Start of LISTING
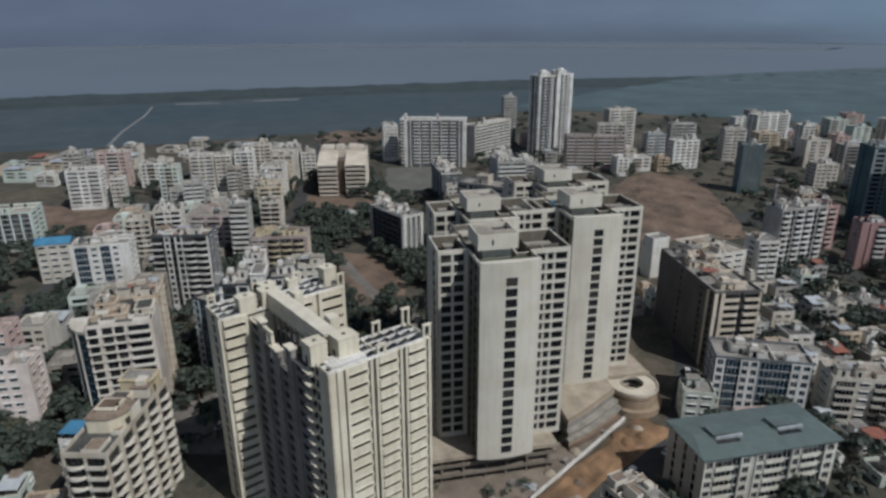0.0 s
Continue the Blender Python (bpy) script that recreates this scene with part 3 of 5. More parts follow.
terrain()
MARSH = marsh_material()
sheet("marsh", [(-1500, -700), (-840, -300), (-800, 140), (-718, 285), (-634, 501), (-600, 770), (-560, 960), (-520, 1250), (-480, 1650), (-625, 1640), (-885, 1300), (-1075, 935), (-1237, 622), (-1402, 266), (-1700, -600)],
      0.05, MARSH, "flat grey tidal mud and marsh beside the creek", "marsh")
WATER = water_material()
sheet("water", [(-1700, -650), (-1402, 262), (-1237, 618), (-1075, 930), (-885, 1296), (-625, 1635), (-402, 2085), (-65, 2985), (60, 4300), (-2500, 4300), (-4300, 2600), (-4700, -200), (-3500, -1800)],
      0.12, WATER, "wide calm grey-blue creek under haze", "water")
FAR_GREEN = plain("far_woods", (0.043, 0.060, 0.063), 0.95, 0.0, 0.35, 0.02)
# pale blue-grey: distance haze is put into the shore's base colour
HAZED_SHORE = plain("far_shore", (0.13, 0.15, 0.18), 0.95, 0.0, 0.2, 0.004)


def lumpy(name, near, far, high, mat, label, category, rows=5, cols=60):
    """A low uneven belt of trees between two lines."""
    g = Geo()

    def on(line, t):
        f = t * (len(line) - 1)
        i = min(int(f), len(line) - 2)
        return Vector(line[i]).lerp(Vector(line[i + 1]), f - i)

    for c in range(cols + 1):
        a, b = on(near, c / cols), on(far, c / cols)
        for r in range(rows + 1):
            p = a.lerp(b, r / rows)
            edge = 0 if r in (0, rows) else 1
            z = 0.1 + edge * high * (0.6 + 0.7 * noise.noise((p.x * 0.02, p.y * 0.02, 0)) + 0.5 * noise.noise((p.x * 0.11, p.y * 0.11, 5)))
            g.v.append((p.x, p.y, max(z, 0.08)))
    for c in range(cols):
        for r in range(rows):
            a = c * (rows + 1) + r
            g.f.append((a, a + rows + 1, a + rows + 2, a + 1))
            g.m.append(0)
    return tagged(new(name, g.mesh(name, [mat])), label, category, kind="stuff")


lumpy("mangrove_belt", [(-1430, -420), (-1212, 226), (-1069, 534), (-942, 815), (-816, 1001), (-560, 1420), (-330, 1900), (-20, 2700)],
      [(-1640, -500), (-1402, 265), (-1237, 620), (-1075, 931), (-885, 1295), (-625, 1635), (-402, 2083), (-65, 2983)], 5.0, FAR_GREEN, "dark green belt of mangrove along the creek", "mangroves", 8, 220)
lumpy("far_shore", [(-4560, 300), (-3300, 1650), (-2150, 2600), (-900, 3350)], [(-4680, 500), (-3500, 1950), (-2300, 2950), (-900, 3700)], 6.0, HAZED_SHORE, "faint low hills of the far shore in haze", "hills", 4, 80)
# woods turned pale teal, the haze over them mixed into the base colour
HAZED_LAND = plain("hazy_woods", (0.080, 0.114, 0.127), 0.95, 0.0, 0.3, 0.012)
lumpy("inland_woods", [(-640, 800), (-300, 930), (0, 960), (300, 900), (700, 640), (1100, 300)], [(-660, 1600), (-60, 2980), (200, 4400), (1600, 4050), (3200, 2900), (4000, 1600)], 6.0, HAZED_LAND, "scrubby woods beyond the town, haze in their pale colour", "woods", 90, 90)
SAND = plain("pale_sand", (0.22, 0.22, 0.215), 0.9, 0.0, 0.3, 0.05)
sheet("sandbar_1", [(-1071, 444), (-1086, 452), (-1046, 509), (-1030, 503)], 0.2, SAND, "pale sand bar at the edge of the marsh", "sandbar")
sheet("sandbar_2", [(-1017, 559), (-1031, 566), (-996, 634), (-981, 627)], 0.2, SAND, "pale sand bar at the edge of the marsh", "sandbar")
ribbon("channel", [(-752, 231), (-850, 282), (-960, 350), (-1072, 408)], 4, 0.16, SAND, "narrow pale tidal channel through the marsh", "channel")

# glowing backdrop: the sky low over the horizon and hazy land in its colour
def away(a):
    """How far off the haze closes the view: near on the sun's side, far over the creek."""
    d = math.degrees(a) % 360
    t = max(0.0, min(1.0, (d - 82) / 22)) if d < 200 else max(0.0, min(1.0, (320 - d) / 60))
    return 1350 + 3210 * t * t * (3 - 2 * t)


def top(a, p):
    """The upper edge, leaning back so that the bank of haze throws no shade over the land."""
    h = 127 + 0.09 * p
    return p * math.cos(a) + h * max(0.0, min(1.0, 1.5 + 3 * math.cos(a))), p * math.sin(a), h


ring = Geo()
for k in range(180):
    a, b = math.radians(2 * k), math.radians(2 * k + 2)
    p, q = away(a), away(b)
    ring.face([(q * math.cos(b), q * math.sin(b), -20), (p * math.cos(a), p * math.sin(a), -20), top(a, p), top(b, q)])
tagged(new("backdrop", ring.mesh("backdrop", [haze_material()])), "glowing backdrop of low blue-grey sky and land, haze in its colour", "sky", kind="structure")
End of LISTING
Start of LISTING
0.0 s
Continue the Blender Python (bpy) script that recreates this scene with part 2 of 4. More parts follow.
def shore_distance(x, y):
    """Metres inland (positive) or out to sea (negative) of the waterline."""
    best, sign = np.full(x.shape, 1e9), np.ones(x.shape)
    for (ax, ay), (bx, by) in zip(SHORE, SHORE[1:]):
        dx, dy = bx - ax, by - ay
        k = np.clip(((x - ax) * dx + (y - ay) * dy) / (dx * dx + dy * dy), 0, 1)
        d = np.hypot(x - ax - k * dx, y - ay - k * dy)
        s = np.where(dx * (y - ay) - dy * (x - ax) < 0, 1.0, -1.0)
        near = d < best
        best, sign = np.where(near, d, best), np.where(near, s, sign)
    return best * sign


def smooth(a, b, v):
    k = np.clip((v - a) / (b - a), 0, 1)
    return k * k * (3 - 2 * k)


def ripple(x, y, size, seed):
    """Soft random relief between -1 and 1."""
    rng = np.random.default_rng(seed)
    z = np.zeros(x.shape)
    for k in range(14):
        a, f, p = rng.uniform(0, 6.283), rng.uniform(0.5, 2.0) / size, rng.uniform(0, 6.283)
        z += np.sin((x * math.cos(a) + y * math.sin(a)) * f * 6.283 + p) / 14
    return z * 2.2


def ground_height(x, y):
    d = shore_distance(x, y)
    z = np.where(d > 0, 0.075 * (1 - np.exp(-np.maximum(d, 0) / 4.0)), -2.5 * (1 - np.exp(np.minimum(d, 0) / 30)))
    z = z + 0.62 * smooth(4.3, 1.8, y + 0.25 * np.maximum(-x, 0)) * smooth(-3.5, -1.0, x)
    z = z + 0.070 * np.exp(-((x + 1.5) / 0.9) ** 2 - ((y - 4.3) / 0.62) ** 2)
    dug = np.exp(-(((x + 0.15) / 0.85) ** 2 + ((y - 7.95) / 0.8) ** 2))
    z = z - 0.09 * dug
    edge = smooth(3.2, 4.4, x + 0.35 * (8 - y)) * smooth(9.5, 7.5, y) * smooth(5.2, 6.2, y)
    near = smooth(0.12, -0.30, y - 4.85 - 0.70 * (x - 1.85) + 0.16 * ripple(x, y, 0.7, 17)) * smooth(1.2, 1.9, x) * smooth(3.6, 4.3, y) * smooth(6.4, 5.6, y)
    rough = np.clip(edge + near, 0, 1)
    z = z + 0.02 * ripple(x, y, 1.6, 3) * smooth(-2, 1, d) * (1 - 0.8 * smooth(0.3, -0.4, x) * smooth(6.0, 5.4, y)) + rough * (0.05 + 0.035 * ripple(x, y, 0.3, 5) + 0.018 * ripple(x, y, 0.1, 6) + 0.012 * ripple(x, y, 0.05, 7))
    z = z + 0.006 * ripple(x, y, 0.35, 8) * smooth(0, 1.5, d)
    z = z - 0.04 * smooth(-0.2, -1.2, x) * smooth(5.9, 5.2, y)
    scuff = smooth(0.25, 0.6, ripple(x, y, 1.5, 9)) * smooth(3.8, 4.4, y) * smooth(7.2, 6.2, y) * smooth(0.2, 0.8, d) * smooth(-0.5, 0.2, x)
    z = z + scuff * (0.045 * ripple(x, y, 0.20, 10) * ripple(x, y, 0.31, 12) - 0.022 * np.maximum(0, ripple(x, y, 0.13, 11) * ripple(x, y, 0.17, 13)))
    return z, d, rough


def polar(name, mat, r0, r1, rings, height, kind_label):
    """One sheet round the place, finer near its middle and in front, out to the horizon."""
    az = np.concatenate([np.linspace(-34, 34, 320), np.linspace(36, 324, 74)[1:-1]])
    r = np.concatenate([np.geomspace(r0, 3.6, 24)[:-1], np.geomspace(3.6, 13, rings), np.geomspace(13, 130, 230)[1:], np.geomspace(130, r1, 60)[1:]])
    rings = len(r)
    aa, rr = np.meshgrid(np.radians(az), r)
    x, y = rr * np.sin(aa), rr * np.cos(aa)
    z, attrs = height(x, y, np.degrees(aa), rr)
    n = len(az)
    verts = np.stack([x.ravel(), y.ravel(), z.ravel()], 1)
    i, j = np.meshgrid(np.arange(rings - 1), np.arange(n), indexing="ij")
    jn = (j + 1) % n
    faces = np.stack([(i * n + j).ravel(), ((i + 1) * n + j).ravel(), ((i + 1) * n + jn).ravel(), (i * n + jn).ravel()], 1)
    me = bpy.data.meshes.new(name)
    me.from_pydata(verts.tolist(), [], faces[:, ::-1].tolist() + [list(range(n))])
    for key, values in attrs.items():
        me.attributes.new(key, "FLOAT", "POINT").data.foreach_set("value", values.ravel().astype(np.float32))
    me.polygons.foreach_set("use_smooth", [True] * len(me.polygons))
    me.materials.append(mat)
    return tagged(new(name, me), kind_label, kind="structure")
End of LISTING
■ TASK STATEMENT ■
In the entries above, find each line with the word "Continue" and show it.

■ EXERCISE RESPONSE ■
Continue the Blender Python (bpy) script that recreates this scene with part 3 of 5. More parts follow.
Continue the Blender Python (bpy) script that recreates this scene with part 2 of 4. More parts follow.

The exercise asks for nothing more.